Task to carry out
Go through the data below and copy it exactly, skipping every picture.

Data block
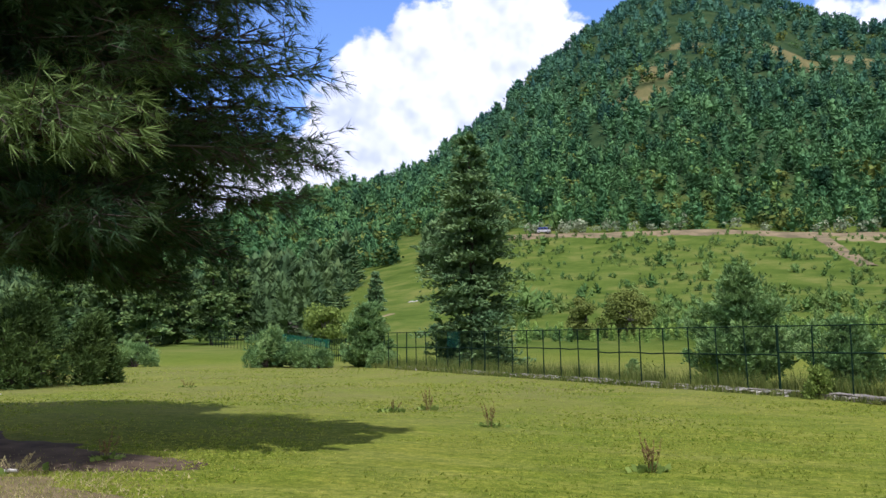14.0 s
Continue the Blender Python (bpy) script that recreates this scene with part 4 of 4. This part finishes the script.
def old_pine():
    """The big long-needled pine on the lawn."""
    rng = np.random.default_rng(77)
    root = thing("old_pine_tree", "old long-needled pine with a thick flared trunk and sweeping low boughs", "pine tree", place(57.2, 14.2))
    v, f = tube([(0, 0, -0.3), (0, 0, 0.05), (0.0, 0, 0.35), (0.03, 0, 0.9), (0.1, 0, 2.2), (0.28, 0, 5), (0.35, 0, 9), (0.35, 0, 16)],
                [1.3, 1.0, 0.68, 0.55, 0.48, 0.4, 0.3, 0.06], 22)
    ang = np.arctan2(v[:, 1], v[:, 0])
    low = np.clip(0.7 - v[:, 2], 0, 1)[:, None]
    v[:, :2] *= 1 + low * (0.32 * np.sin(ang * 5 + 1) + 0.12 * np.sin(ang * 11))[:, None]
    attach("trunk", mesh_of("trunk", v, f, PINE_BARK, True), root)
    for k, a in enumerate((-0.75, -0.1, 0.7, 2.4, 3.9, -1.6)):
        l = (2.3, 1.5, 1.2, 1.4, 1.5, 1.7)[k]
        pts = [(0.5 * math.cos(a), 0.5 * math.sin(a), 0.30), (l * 0.5 * math.cos(a + 0.1), l * 0.5 * math.sin(a + 0.1), 0.13), (l * 0.8 * math.cos(a), l * 0.8 * math.sin(a), 0.03), (l * math.cos(a - 0.1), l * math.sin(a - 0.1), -0.1)]
        attach("root", mesh_of("root", *tube(pts, [0.3, 0.2, 0.12, 0.06], 9), PINE_BARK, True), root, "grey root running out over the ground")
    wood, needles = Heap(), Heap()

    def bough(z, a, l, sag, up=0.1, fans=6, start=0.18, broad=0.013, young=None, rough=False):
        # young is a painted tone: low for shaded inner boughs, high for sunlit ones
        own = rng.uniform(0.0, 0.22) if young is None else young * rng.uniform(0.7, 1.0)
        u = np.linspace(0.08, 1, 14)
        wob = rng.normal(0, 0.05, 14).cumsum() * l * 0.2
        line = np.stack([0.15 + l * u * math.cos(a) - wob * math.sin(a), l * u * math.sin(a) + wob * math.cos(a), z + l * (up * u - sag * u ** 2)], 1)
        wood.add(*tube([(0.15, 0, z)] + [tuple(p) for p in line[::3]], [0.07, 0.055, 0.045, 0.035, 0.022, 0.012], 5))
        for p, uu in zip(line, u):
            if uu < start:
                continue
            for _ in range(fans):
                b = a + rng.normal(0, 0.85)
                tl = rng.uniform(0.35, 1.0) * (1.25 - 0.5 * uu)
                q = p + np.array([math.cos(b) * tl, math.sin(b) * tl, rng.normal(-0.06, 0.2)])
                wood.add(*tube([tuple(p), tuple(q)], [0.012, 0.005], 3) if z < 8 else tube([tuple(p), tuple(q)], [0.012, 0.008], 2))
                for e in rng.uniform(0.45, 1.0, 2):
                    c = p + (q - p) * e + rng.normal(0, 0.07, 3)
                    if z > 8.0 or uu < 0.2 or rough:
                        needles.add(*tufts(rng, c[None], ((q - p) / tl)[None], 0.6 if z > 8.0 else 0.26, 0.3, 0.42 if z > 8.0 else 0.3, 4), own)
                        continue
                    m = 13
                    needles.add(*blades(rng, np.tile(c, (m, 1)), np.tile((q - p) / tl + (0, 0, 0.1), (m, 1)), 0.27, broad * 0.4, 0.3, 0.5), float(np.clip(own + rng.normal(0, 0.15), 0, 1)))

    for i in range(150):
        z = 3.0 + 11.5 * (i / 150) ** 1.15
        low_share = min(1.0, (15.8 - z) / 11.5)
        bough(z, rng.uniform(0, 6.28), 5.7 * low_share ** 0.62 * min(1.0, 0.35 + (z - 2.6) / 4.0) * rng.uniform(0.65, 1.0), rng.uniform(0.0, 0.14), fans=6 if z < 8 else 3)
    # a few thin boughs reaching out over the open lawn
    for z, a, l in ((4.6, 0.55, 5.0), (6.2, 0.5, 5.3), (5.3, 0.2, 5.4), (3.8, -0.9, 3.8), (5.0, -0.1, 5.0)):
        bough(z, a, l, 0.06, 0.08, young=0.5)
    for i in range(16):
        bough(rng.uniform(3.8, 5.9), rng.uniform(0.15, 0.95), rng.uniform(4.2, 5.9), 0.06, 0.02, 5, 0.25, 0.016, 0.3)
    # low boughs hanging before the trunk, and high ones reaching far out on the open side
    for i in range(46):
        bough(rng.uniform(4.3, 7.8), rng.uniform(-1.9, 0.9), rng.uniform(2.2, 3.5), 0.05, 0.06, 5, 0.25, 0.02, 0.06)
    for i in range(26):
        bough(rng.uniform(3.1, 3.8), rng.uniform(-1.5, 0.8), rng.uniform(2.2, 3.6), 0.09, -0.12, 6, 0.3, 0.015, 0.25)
    # high boughs out of view, added to spread the shadow on the lawn
    for i in range(20):
        bough(rng.uniform(9.3, 10.8), rng.uniform(-0.25, 0.12), rng.uniform(5.5, 8.2), 0.02, 0.02, 5)
    # more high boughs, mostly unseen, added to shade the crown below
    for i in range(46):
        bough(rng.uniform(8.3, 10.6), rng.uniform(-1.95, -0.05), rng.uniform(3.0, 5.5), 0.03, 0.03, 4)
    for i in range(36):
        bough(rng.uniform(6.4, 8.4), rng.uniform(-1.9, 0.5), rng.uniform(2.4, 3.6), 0.04, 0.02, 4, rough=True)
    # forward sprays painted light as if sunlit, and thin ends hanging into open sky
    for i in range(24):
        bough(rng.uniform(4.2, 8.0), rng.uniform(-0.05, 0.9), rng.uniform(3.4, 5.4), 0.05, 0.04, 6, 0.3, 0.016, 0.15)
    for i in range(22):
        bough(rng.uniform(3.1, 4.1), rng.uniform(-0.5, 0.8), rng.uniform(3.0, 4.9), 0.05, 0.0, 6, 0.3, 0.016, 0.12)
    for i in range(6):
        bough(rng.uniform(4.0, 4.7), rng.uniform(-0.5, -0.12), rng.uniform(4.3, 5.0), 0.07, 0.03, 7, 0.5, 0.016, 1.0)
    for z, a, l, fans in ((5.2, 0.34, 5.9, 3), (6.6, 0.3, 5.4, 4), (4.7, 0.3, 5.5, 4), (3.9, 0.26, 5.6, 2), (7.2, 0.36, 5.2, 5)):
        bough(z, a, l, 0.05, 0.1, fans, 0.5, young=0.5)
    attach("branchwork", wood.mesh("branchwork", BARK), root, "", "stuff")
    attach("crown", needles.mesh("crown", LONG_PINE), root, "long drooping needles in tufts")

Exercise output
14.0 s
Continue the Blender Python (bpy) script that recreates this scene with part 4 of 4. This part finishes the script.
def old_pine():
    """The big long-needled pine on the lawn."""
    rng = np.random.default_rng(77)
    root = thing("old_pine_tree", "old long-needled pine with a thick flared trunk and sweeping low boughs", "pine tree", place(57.2, 14.2))
    v, f = tube([(0, 0, -0.3), (0, 0, 0.05), (0.0, 0, 0.35), (0.03, 0, 0.9), (0.1, 0, 2.2), (0.28, 0, 5), (0.35, 0, 9), (0.35, 0, 16)],
                [1.3, 1.0, 0.68, 0.55, 0.48, 0.4, 0.3, 0.06], 22)
    ang = np.arctan2(v[:, 1], v[:, 0])
    low = np.clip(0.7 - v[:, 2], 0, 1)[:, None]
    v[:, :2] *= 1 + low * (0.32 * np.sin(ang * 5 + 1) + 0.12 * np.sin(ang * 11))[:, None]
    attach("trunk", mesh_of("trunk", v, f, PINE_BARK, True), root)
    for k, a in enumerate((-0.75, -0.1, 0.7, 2.4, 3.9, -1.6)):
        l = (2.3, 1.5, 1.2, 1.4, 1.5, 1.7)[k]
        pts = [(0.5 * math.cos(a), 0.5 * math.sin(a), 0.30), (l * 0.5 * math.cos(a + 0.1), l * 0.5 * math.sin(a + 0.1), 0.13), (l * 0.8 * math.cos(a), l * 0.8 * math.sin(a), 0.03), (l * math.cos(a - 0.1), l * math.sin(a - 0.1), -0.1)]
        attach("root", mesh_of("root", *tube(pts, [0.3, 0.2, 0.12, 0.06], 9), PINE_BARK, True), root, "grey root running out over the ground")
    wood, needles = Heap(), Heap()

    def bough(z, a, l, sag, up=0.1, fans=6, start=0.18, broad=0.013, young=None, rough=False):
        # young is a painted tone: low for shaded inner boughs, high for sunlit ones
        own = rng.uniform(0.0, 0.22) if young is None else young * rng.uniform(0.7, 1.0)
        u = np.linspace(0.08, 1, 14)
        wob = rng.normal(0, 0.05, 14).cumsum() * l * 0.2
        line = np.stack([0.15 + l * u * math.cos(a) - wob * math.sin(a), l * u * math.sin(a) + wob * math.cos(a), z + l * (up * u - sag * u ** 2)], 1)
        wood.add(*tube([(0.15, 0, z)] + [tuple(p) for p in line[::3]], [0.07, 0.055, 0.045, 0.035, 0.022, 0.012], 5))
        for p, uu in zip(line, u):
            if uu < start:
                continue
            for _ in range(fans):
                b = a + rng.normal(0, 0.85)
                tl = rng.uniform(0.35, 1.0) * (1.25 - 0.5 * uu)
                q = p + np.array([math.cos(b) * tl, math.sin(b) * tl, rng.normal(-0.06, 0.2)])
                wood.add(*tube([tuple(p), tuple(q)], [0.012, 0.005], 3) if z < 8 else tube([tuple(p), tuple(q)], [0.012, 0.008], 2))
                for e in rng.uniform(0.45, 1.0, 2):
                    c = p + (q - p) * e + rng.normal(0, 0.07, 3)
                    if z > 8.0 or uu < 0.2 or rough:
                        needles.add(*tufts(rng, c[None], ((q - p) / tl)[None], 0.6 if z > 8.0 else 0.26, 0.3, 0.42 if z > 8.0 else 0.3, 4), own)
                        continue
                    m = 13
                    needles.add(*blades(rng, np.tile(c, (m, 1)), np.tile((q - p) / tl + (0, 0, 0.1), (m, 1)), 0.27, broad * 0.4, 0.3, 0.5), float(np.clip(own + rng.normal(0, 0.15), 0, 1)))

    for i in range(150):
        z = 3.0 + 11.5 * (i / 150) ** 1.15
        low_share = min(1.0, (15.8 - z) / 11.5)
        bough(z, rng.uniform(0, 6.28), 5.7 * low_share ** 0.62 * min(1.0, 0.35 + (z - 2.6) / 4.0) * rng.uniform(0.65, 1.0), rng.uniform(0.0, 0.14), fans=6 if z < 8 else 3)
    # a few thin boughs reaching out over the open lawn
    for z, a, l in ((4.6, 0.55, 5.0), (6.2, 0.5, 5.3), (5.3, 0.2, 5.4), (3.8, -0.9, 3.8), (5.0, -0.1, 5.0)):
        bough(z, a, l, 0.06, 0.08, young=0.5)
    for i in range(16):
        bough(rng.uniform(3.8, 5.9), rng.uniform(0.15, 0.95), rng.uniform(4.2, 5.9), 0.06, 0.02, 5, 0.25, 0.016, 0.3)
    # low boughs hanging before the trunk, and high ones reaching far out on the open side
    for i in range(46):
        bough(rng.uniform(4.3, 7.8), rng.uniform(-1.9, 0.9), rng.uniform(2.2, 3.5), 0.05, 0.06, 5, 0.25, 0.02, 0.06)
    for i in range(26):
        bough(rng.uniform(3.1, 3.8), rng.uniform(-1.5, 0.8), rng.uniform(2.2, 3.6), 0.09, -0.12, 6, 0.3, 0.015, 0.25)
    # high boughs out of view, added to spread the shadow on the lawn
    for i in range(20):
        bough(rng.uniform(9.3, 10.8), rng.uniform(-0.25, 0.12), rng.uniform(5.5, 8.2), 0.02, 0.02, 5)
    # more high boughs, mostly unseen, added to shade the crown below
    for i in range(46):
        bough(rng.uniform(8.3, 10.6), rng.uniform(-1.95, -0.05), rng.uniform(3.0, 5.5), 0.03, 0.03, 4)
    for i in range(36):
        bough(rng.uniform(6.4, 8.4), rng.uniform(-1.9, 0.5), rng.uniform(2.4, 3.6), 0.04, 0.02, 4, rough=True)
    # forward sprays painted light as if sunlit, and thin ends hanging into open sky
    for i in range(24):
        bough(rng.uniform(4.2, 8.0), rng.uniform(-0.05, 0.9), rng.uniform(3.4, 5.4), 0.05, 0.04, 6, 0.3, 0.016, 0.15)
    for i in range(22):
        bough(rng.uniform(3.1, 4.1), rng.uniform(-0.5, 0.8), rng.uniform(3.0, 4.9), 0.05, 0.0, 6, 0.3, 0.016, 0.12)
    for i in range(6):
        bough(rng.uniform(4.0, 4.7), rng.uniform(-0.5, -0.12), rng.uniform(4.3, 5.0), 0.07, 0.03, 7, 0.5, 0.016, 1.0)
    for z, a, l, fans in ((5.2, 0.34, 5.9, 3), (6.6, 0.3, 5.4, 4), (4.7, 0.3, 5.5, 4), (3.9, 0.26, 5.6, 2), (7.2, 0.36, 5.2, 5)):
        bough(z, a, l, 0.05, 0.1, fans, 0.5, young=0.5)
    attach("branchwork", wood.mesh("branchwork", BARK), root, "", "stuff")
    attach("crown", needles.mesh("crown", LONG_PINE), root, "long drooping needles in tufts")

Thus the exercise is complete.